The good Leveson was known as a man with a fine sense of humour and a kind heart and many tales of his compassionate lifestyle are recorded and do his memory great credit. For example, the winter of 1890-91 was recorded as possessing a period of prolonged frosts, notably from 25 November 1890 until 22 January 1891, with temperatures in the English countryside so low that the canals were reported to have frozen over so severely as to prohibit the movement of barges.
This in turn meant that the bargee’s were unable to earn money and as a consequence many of them, together with their families, faced the real possibility of starvation. Leveson Wedgwood is known to have opened the doors of his Smallthorne home to many of those impoverished people and to have shared what little sustenance his family had with them. So severe was the winter in question that skating on the ice at Regents Park, London was recorded as being possible on no less than 43 days, with ice up to 9in thick.

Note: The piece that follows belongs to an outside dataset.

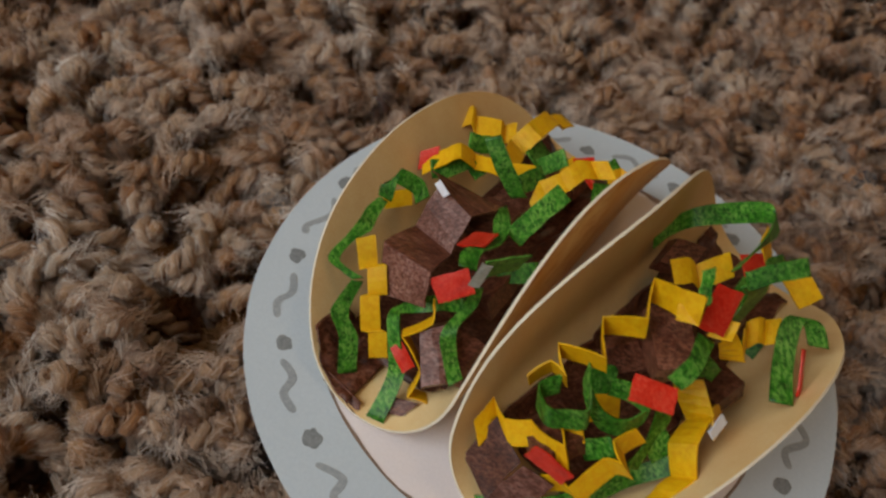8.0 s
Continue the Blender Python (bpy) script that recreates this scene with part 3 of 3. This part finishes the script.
strip(taco_left, "lettuce_strip", LETTUCE, 3.1, [(-10.3, 0.2, 21.0), (-7, 2.6, 24.4), (-3.5, 5.2, 27.0)], [(-0.75, 0.49, 0.45), (-0.74, 0.5, 0.45), (-0.73, 0.51, 0.46)], False)
strip(taco_left, "lettuce_strip", LETTUCE, 2.7, [(-14.5, 13.6, 28.7), (-12.1, 10.6, 25.4), (-9, 8.8, 21)], [(0.9, 0.15, 0.3), (0.85, 0.25, 0.35), (0.85, -0.3, 0.5)], False)
strip(taco_left, "cheese_strip", CHEESE, 3.8, [(-17.9, 30.8, 15.6), (-15.4, 31.3, 17.0), (-14.6, 30.6, 15.2), (-10.1, 29.9, 15.4), (-9.4, 30.6, 13.8), (-7.1, 30.9, 14.6)], [(0.05, 0.93, 0.35)], True)
strip(taco_left, "cheese_strip", CHEESE, 3.7, [(-9.2, 20.6, 17.2), (-6.9, 28.2, 13.6), (-4.2, 29.8, 16.2), (-0.4, 36, 14.4), (1.2, 37.6, 11.8), (3.8, 40.2, 10.6)], [(-0.72, 0.6, 0.35), (-0.75, 0.62, 0.15)], True)
strip(taco_left, "cheese_strip", CHEESE, 3.3, [(-23.7, 17.8, 16.4), (-20.1, 17.7, 19.7), (-18, 18.5, 20.3), (-15.1, 19.6, 17.3), (-9.7, 17.6, 17.7), (-5.3, 17, 18.5)], [(0.0, 0.96, 0.1)], True)
strip(taco_left, "cheese_strip", CHEESE, 3.2, [(-6.3, 7.8, 19.3), (-5.2, 10.2, 21.8), (-2.2, 10.8, 23.4), (0.2, 12.4, 25), (2.6, 13.4, 24.2), (5.2, 12.8, 25.2)], [(-0.52, 0.67, 0.53)], True)
chip(taco_left, "tomato_piece", TOMATO, (-22.9, 18.7, 17.8), (2.9, -0.2, 1.85), (0.2, 1.85, 2.55))
chip(taco_left, "cheese_strip", CHEESE, (-27.4, 10.6, 16.0), (4.4, 1.8, -0.3), (0.4, -2.2, -1.6))
chip(taco_left, "tomato_piece", TOMATO, (6.4, 28.8, 10.5), (3.8, 0.4, 0.5), (0.6, -3, -0.4))
strip(taco_left, "lettuce_strip", LETTUCE, 3.1, [(-16.2, 23.3, 18.1), (-11.8, 25, 16.1)], [(0.01, 0.74, 0.67)], False)
strip(taco_left, "lettuce_strip", LETTUCE, 4.4, [(-4.1, 25, 13.3), (-0.8, 30.5, 11.6)], [(-0.68, 0.55, 0.48)], False)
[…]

The developing Wedgwood Boiler Works became the employer of most of Leveson’s actual and extended family and included in that number was his son Arthur. It was Arthur who first brought steam transport to the business. He had the ear of his father and was able to persuade him that although those large teams of ‘shires’ hired in, together with their minders to move the boilers around looked good and in fact did a good job, steam vehicles would in the long run be cheaper.